This room was the largest of the Palace before the 1979 renovation. It was created by Governor-General Francis Burton Harrison, who demolished bedrooms to create a spacious area. It was embellished with a vaulted ceiling and three Czechoslovakian chandeliers by President Quezon and totally rebuilt in 1979. Old photographs show presidents receiving guests close to the top of the Grand Staircase at New Year’s Day “at home” and other affairs. An elaborate ceiling was installed in the 1930s, carved by noted sculptor Tampingco who depicted vases of flowers against a lattice background. The Tampingco woodwork, supported by concrete neoclassical pillars, was curved and in some eyes gave the room a coffin shape. In the 1979 renovation, the Tampingcos were replaced with two facing balconies and the pillars removed.

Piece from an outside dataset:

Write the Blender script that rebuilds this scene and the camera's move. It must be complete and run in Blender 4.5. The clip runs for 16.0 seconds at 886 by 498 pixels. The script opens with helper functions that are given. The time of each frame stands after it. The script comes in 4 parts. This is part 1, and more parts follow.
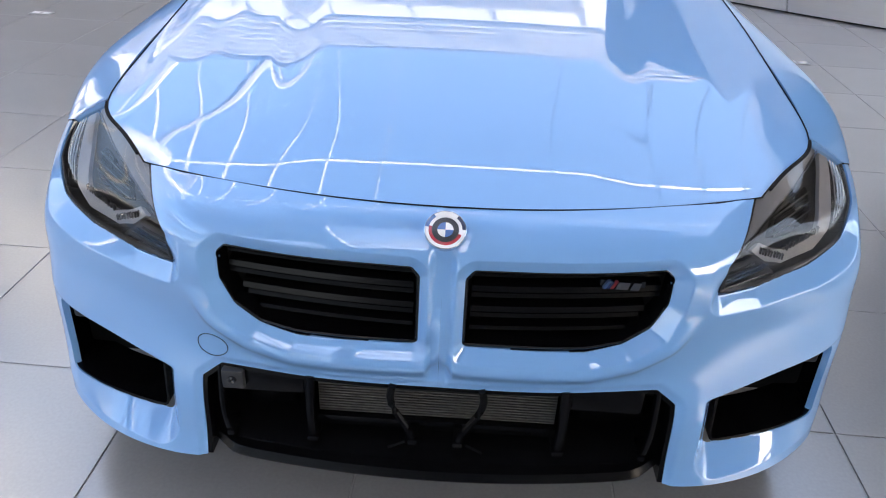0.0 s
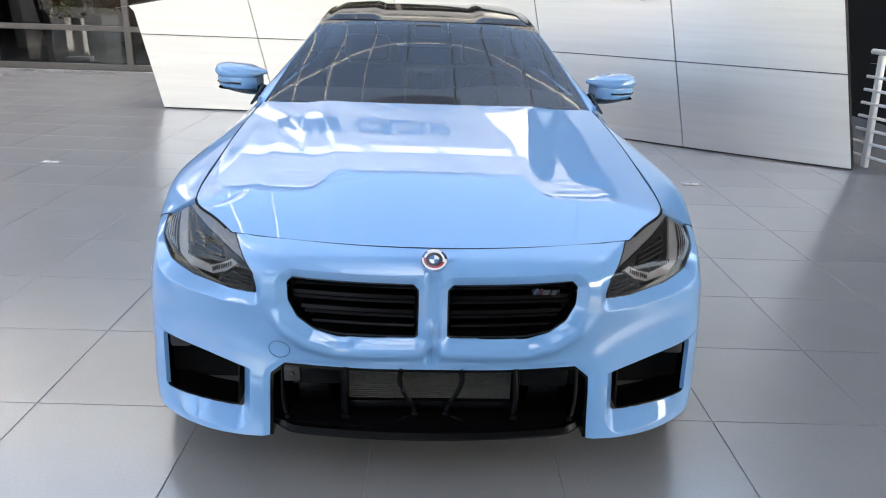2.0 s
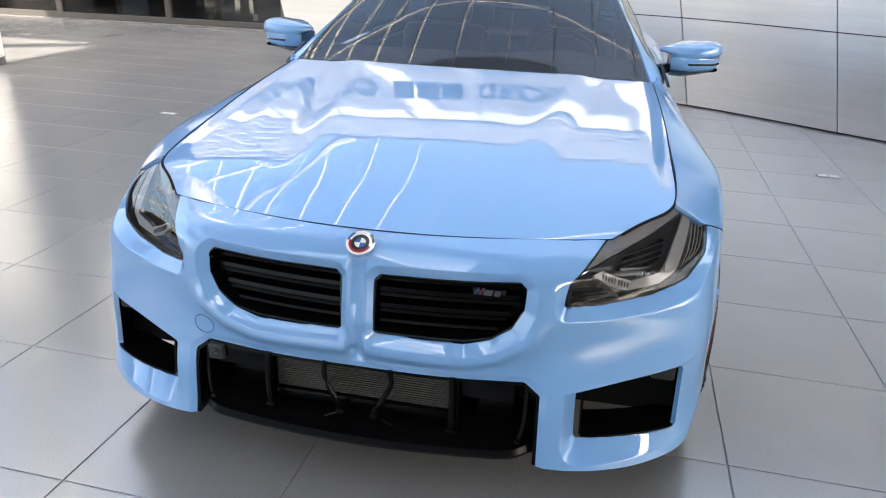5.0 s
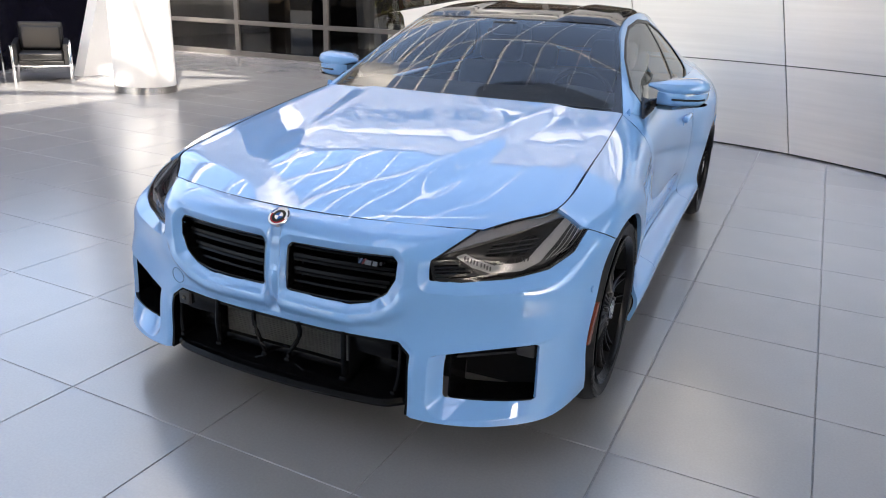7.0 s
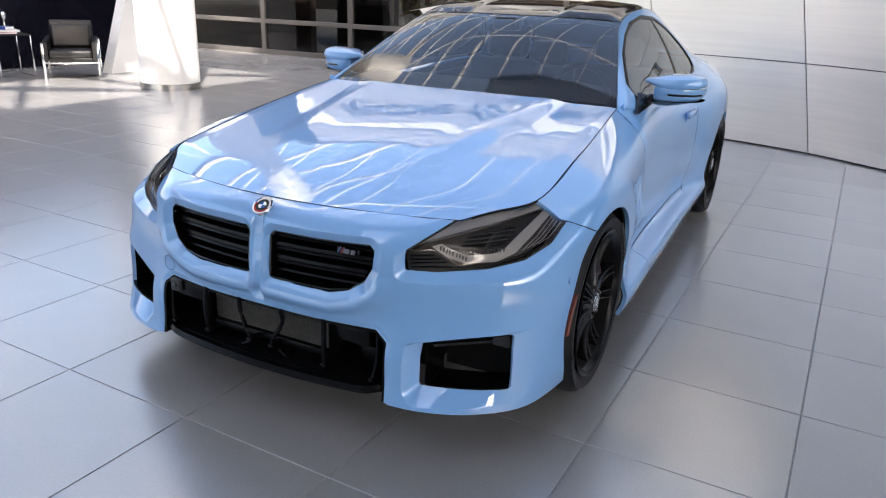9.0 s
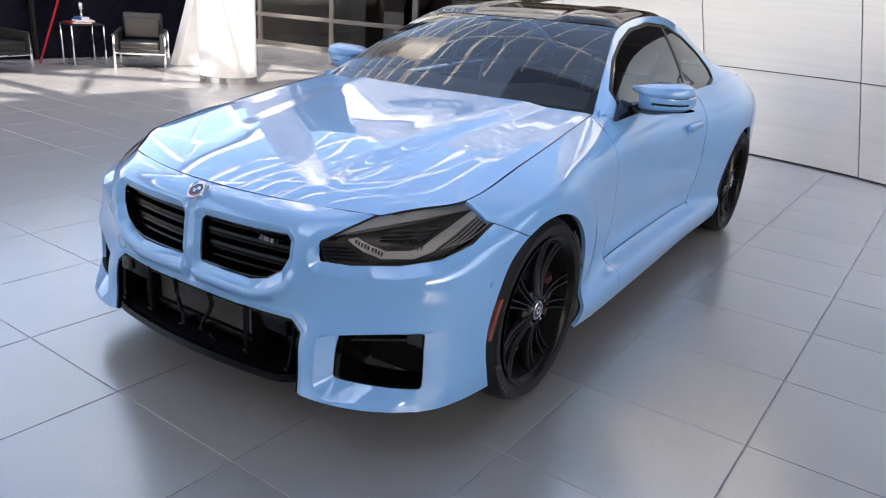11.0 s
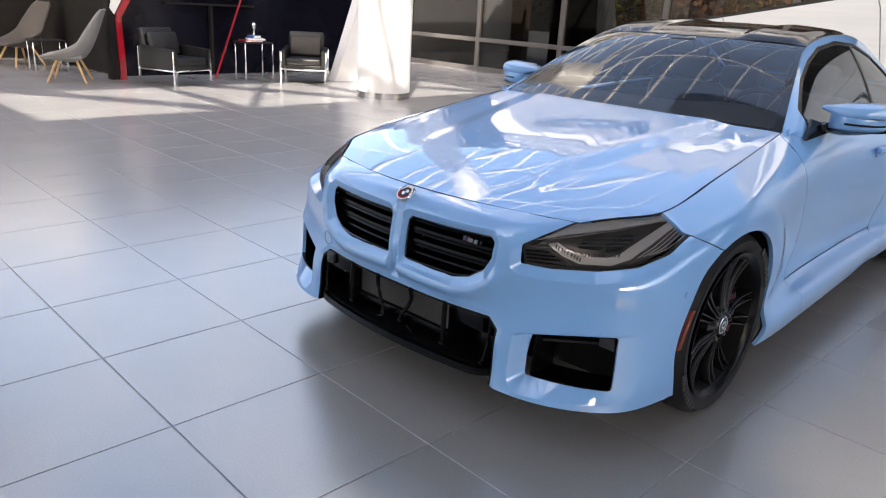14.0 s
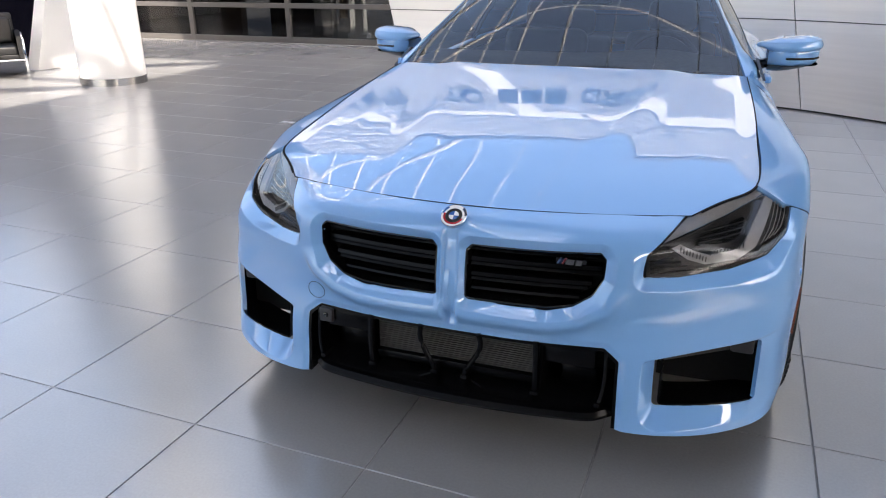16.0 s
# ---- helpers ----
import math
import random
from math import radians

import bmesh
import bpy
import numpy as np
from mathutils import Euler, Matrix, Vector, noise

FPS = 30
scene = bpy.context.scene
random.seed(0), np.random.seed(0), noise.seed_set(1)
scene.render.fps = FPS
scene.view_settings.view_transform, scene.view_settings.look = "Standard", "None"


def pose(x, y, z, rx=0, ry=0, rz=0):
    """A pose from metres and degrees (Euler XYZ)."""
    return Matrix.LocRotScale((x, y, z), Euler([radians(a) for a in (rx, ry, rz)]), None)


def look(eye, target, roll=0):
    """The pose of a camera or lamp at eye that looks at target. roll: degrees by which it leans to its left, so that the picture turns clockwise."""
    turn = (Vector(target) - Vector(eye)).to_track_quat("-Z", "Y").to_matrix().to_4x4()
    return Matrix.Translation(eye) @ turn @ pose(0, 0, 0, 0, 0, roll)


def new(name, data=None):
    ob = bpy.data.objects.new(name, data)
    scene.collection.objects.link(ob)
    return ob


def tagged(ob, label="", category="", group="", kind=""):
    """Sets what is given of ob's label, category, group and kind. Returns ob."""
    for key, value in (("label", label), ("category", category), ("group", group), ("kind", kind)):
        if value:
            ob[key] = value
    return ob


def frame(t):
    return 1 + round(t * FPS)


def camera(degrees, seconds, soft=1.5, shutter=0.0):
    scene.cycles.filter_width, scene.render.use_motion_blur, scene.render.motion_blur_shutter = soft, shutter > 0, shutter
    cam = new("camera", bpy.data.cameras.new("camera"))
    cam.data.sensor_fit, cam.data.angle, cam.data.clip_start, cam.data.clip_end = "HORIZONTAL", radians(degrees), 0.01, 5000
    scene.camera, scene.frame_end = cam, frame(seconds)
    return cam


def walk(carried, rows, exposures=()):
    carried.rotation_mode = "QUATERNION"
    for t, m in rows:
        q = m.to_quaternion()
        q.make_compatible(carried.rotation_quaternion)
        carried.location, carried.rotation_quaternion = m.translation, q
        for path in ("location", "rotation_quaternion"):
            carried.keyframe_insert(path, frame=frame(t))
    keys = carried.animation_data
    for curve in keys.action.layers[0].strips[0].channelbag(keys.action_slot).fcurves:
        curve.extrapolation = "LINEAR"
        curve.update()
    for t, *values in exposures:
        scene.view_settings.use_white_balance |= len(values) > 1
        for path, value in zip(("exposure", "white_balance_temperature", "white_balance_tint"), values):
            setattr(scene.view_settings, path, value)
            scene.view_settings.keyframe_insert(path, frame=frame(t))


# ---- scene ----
cam = camera(62.7, 16.0, soft=1.1)
PATH = [
    (0, (0.024, -1.092, 1.333), (-0.018, 0.622, 0.304), 2.7),
    (0.5, (-0.003, -1.341, 1.363), (0.001, 0.439, 0.451), 2.2),
    (1, (-0.021, -1.585, 1.393), (0.032, 0.247, 0.592), 1.8),
    (1.5, (-0.027, -1.801, 1.4), (0.046, 0.062, 0.676), 1.8),
    (2, (-0.062, -1.892, 1.421), (0.023, -0.009, 0.752), 2.0),
    (2.5, (-0.069, -1.91, 1.427), (0.021, -0.016, 0.791), 1.8),
    (3, (-0.049, -1.887, 1.425), (0.022, 0.011, 0.798), 1.3),
    (3.5, (0.015, -1.842, 1.411), (0.031, 0.048, 0.759), 0.8),
    (4, (0.108, -1.724, 1.38), (0.048, 0.15, 0.683), 1.0),
    (4.5, (0.246, -1.605, 1.384), (0.064, 0.244, 0.643), 1.7),
    (5, (0.508, -1.569, 1.383), (0.156, 0.246, 0.621), 2.1),
    (7.5, (1.421, -1.782, 1.387), (0.609, -0.074, 0.737), 1.9),
    (8, (1.437, -1.795, 1.397), (0.615, -0.091, 0.747), 1.6),
    (8.5, (1.467, -1.772, 1.395), (0.638, -0.071, 0.747), 1.6),
    (9, (1.506, -1.709, 1.375), (0.654, -0.027, 0.706), 2.1),
    (9.5, (1.506, -1.55, 1.353), (0.624, 0.103, 0.652), 2.8),
    (10, (1.552, -1.39, 1.353), (0.631, 0.241, 0.654), 3.8),
    (12.5, (2.33, -1.589, 1.379), (1.145, -0.097, 0.771), 3.5),
    (13, (2.289, -1.585, 1.363), (1.06, -0.138, 0.733), 4.1),
    (13.5, (2.05, -1.669, 1.366), (0.784, -0.259, 0.726), 4.1),
    (14, (1.801, -1.715, 1.352), (0.504, -0.333, 0.714), 3.5),
    (14.5, (1.487, -1.717, 1.353), (0.188, -0.332, 0.726), 2.3),
    (15, (1.179, -1.775, 1.35), (0.037, -0.262, 0.712), 0.7),
    (15.5, (0.881, -1.812, 1.367), (-0.008, -0.157, 0.683), -0.3),
    (16, (0.605, -1.755, 1.345), (-0.032, -0.004, 0.618), -0.3),
]
walk(cam, [(t, look(eye, target, roll)) for t, eye, target, roll in PATH], [(0.0, 2.66, 6900, 12), (1.0, 2.74, 7000, 7), (3.0, 2.70, 6800, 7), (5.0, 2.70, 7150, 8), (8.0, 2.42, 6800, 12), (12.5, 2.42, 6800, 12), (14.0, 2.38, 7050, 13), (16.0, 2.42, 6900, 12)])

# ---------------------------------------------------------------- light
SUN_DIR = Vector((0.56, -0.62, 0.72)).normalized()          # towards the sun
world = bpy.data.worlds.new("sky")
scene.world = world
world.use_nodes = True
wn = world.node_tree
sky = wn.nodes.new("ShaderNodeTexSky")
sky.sky_type = "NISHITA"
sky.sun_disc = False
sky.sun_elevation = math.asin(SUN_DIR.z)
sky.sun_rotation = math.atan2(SUN_DIR.x, SUN_DIR.y)
sky.air_density, sky.dust_density, sky.ozone_density = 1.0, 4.0, 0.6
wn.links.new(sky.outputs[0], wn.nodes["Background"].inputs[0])
wn.nodes["Background"].inputs[1].default_value = 0.15
sun = new("sun", bpy.data.lights.new("sun", "SUN"))
sun.data.energy, sun.data.angle, sun.data.color = 2.3, radians(0.53), (1.0, 0.95, 0.87)
sun.matrix_world = look((0, 0, 30), Vector((0, 0, 30)) - SUN_DIR)


# ---------------------------------------------------------------- materials
def material(name, color=(0.5, 0.5, 0.5), rough=0.5, metal=0.0, coat=0.0, coat_rough=0.03, spec=0.5,
             grain=0.0, grain_scale=60.0, blotch=0.0, blotch_scale=2.0, bump=0.0, bump_scale=80.0, stretch=(1, 1, 1),
             rough_var=0.0, random_value=0.0):
    """A principled surface whose colour, gloss and relief vary at two scales."""
    m = bpy.data.materials.new(name)
    m.use_nodes = True
    nt = m.node_tree
    b = nt.nodes["Principled BSDF"]
    b.inputs["Roughness"].default_value = rough
    b.inputs["Metallic"].default_value = metal
    b.inputs["Coat Weight"].default_value = coat
    b.inputs["Coat Roughness"].default_value = coat_rough
    b.inputs["Specular IOR Level"].default_value = spec
    b.inputs["Base Color"].default_value = (*color, 1)
    co = nt.nodes.new("ShaderNodeTexCoord")
    mp = nt.nodes.new("ShaderNodeMapping")
    mp.inputs["Scale"].default_value = stretch
    nt.links.new(co.outputs["Object"], mp.inputs[0])

    def noise_node(scale, detail=4):
        n = nt.nodes.new("ShaderNodeTexNoise")
        n.inputs["Scale"].default_value, n.inputs["Detail"].default_value = scale, detail
        nt.links.new(mp.outputs[0], n.inputs["Vector"])
        return n

    if grain or blotch or random_value:
        value = None
        for amount, scale in ((grain, grain_scale), (blotch, blotch_scale)):
            if amount:
                r = nt.nodes.new("ShaderNodeMapRange")
                r.inputs[1].default_value, r.inputs[2].default_value = 0.25, 0.75
                r.inputs[3].default_value, r.inputs[4].default_value = 1 - amount, 1 + amount
                nt.links.new(noise_node(scale).outputs[0], r.inputs[0])
                value = mul(nt, value, r.outputs[0])
        if random_value:
            info = nt.nodes.new("ShaderNodeObjectInfo")
            r = nt.nodes.new("ShaderNodeMapRange")
            r.inputs[3].default_value, r.inputs[4].default_value = 1 - random_value, 1 + random_value
            nt.links.new(info.outputs["Random"], r.inputs[0])
            value = mul(nt, value, r.outputs[0])
        hsv = nt.nodes.new("ShaderNodeHueSaturation")
        hsv.inputs["Color"].default_value = (*color, 1)
        nt.links.new(value, hsv.inputs["Value"])
        nt.links.new(hsv.outputs[0], b.inputs["Base Color"])
    if rough_var:
        r = nt.nodes.new("ShaderNodeMapRange")
        r.inputs[3].default_value, r.inputs[4].default_value = rough - rough_var, rough + rough_var
        nt.links.new(noise_node(blotch_scale * 1.7).outputs[0], r.inputs[0])
        nt.links.new(r.outputs[0], b.inputs["Roughness"])
    if bump:
        bp = nt.nodes.new("ShaderNodeBump")
        bp.inputs["Strength"].default_value, bp.inputs["Distance"].default_value = bump, 0.002
        nt.links.new(noise_node(bump_scale).outputs[0], bp.inputs["Height"])
        nt.links.new(bp.outputs[0], b.inputs["Normal"])
    return m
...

The balconies each have seven chandeliers, seven being the lucky number of the Marcoses.

Easily the most outstanding feature of the Reception Hall are the three large Czechoslovakian chandeliers bought in 1937. These have always been treasured and during the Second World War, were carefully disassembled prism by prism and hidden for safekeeping. They were taken out and reassembled after the war. Beneath the chandeliers is a massive table made of the finest Philippine hardwoods, a gift to President Quezon from convicts in gratitude for their Presidential Pardons. The table was a fixture of the Reception Hall from the Quezon to Marcos administrations, when it became the dining table for the presidential residence used by presidents Aquino and Ramos. It was restored to its traditional place in 2002 and again in 2011. The Reception Hall also features the official portraits of the Presidents of the Philippines.